At the recent 2015 Golden Globe Awards, show host Tina Fey delivered one of the most poignant and effective jokes of the evening in regard to the multi-nominated film “Selma,” based on the Dr. Martin Luther King, Jr.-led voting rights march from Selma to Montgomery, Ala., in 1965.
“The movie ‘Selma’ is about the American civil rights movement,” Fey quipped during the opening monologue, “that totally worked and now everything’s fine.”
Nominated in five categories, it was the John Legend and Common song from the film, “Glory,” that would take home “Selma’s” only award that night. “As I got to know the people of the civil rights movement, I realized I am the hopeful black woman who was denied her right to vote. I am the caring white supporter killed on the front lines of freedom. I am the unarmed black kid who maybe needed a hand, but instead was given a bullet. I am the two fallen police officers murdered in the line of duty. 'Selma' has awakened my humanity,” Common said in his acceptance speech.
At a time when waves of civil unrest continue to ripple across America in light of Michael Brown's and Eric Garner’s deaths at the hands of police under what can safely be called murky circumstances, citizens are taking to the streets (and in some cases, popular brunch spots) in protests that have become more common than in years past.
The current state of race relations in America has sparked the world of music to respond in myriad ways, even among some claims that some of the most visible and influential musicians have been mute on the situation.
“I urge and challenge musicians and artists alike to push themselves to be a voice of the times that we live in,” Roots drummer Ahmir “Questlove” Thompson implored via Instagram. “We need new Dylans. New Public Enemys. New Simones. New De La Roachas… Seriously just ONE or Two songs that change the course.”

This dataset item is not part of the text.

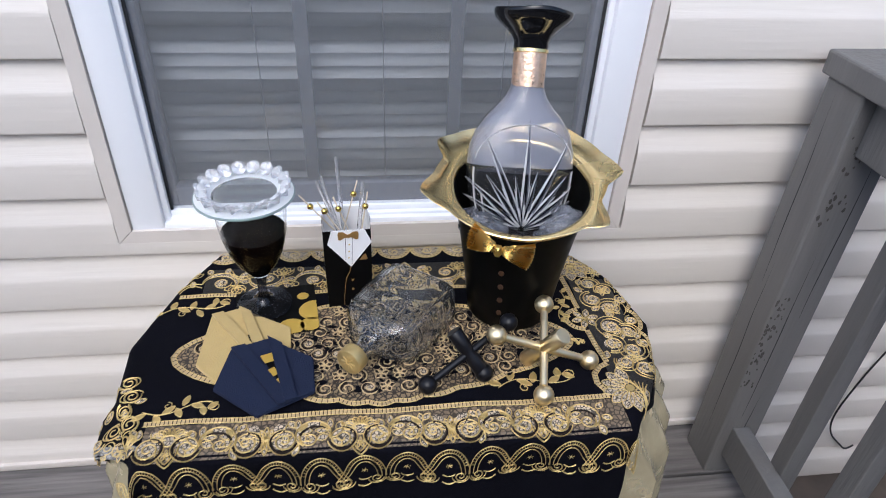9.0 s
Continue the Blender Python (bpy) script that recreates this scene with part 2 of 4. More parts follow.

Rappers such as J. Cole were already there, having penned the moving song, “Be Free” last August after Michael Brown was shot dead by police officer Darren Wilson on the streets of Ferguson, Mo., using a December appearance on “Late Night With David Letterman” to perform the track instead of promoting one from his recently released and chart-topping album, “2014 Forest Hills Drive.” “There ain’t no drink out there that can numb my soul,” he sang in the stirring performance. “All we want to do is take the chains off/All we want to do is be free.”
Reclusive R&B artist D’Angelo was moved to rush-release his long-awaited (more than 14 years long, to be exact) third full-length album, “Black Messiah,” after a grand jury chose not to indict Darren Wilson for Brown’s death. While not overtly political in content, D’Angelo contends in the liner notes that the album is "about people rising up in Ferguson and in Egypt and in Occupy Wall Street and in every place where a community has had enough and decides to make change happen.”
Other artists have taken a more direct and personal approach, none more so than hip-hop super-group Run the Jewels and rapper Michael “Killer Mike” Render in particular. The band was coincidentally booked to perform in St. Louis the same night as the grand jury’s non-indictment, and it hit Render hard. Instead of the group’s show opening to the strains of Queen’s classic rock song, “We Are the Champions,” Render delivered an emotional address to the audience: “I have a 20-year-old son and a 12-year-old son, and I am so afraid for them today,” he admitted while choking back tears.
Render’s passion led him to speak on the situation on CNN as well as pen an op-ed article for Billboard to further amplify the frustration and outrage felt by so many African Americans across the country. “The police are paid by the public and carry a public trust, and they take an oath to protect us as citizens. The police have lost sight of that and must be reminded that we pay them to protect us, not to simply engage and cage us,” he wrote.
Martin Luther King Jr.’s enormous sacrifices for human rights set into motion so much of what we’re seeing on the streets of America today. While the visions of equality he spoke of in his life-changing “I Have a Dream” speech have yet to be fully realized, he was paramount in generating the idea that people can instigate change through unity, in lifting their voices in protest against injustice and oppression, refusing to accept the status quo of institutionalized racism that’s still a part of America’s very fabric.
While a song is not going to end racism in America, music and musicians can inspire people to take matters into their own hands and work toward a better, safer and more just world to live in and leave behind for generations to follow.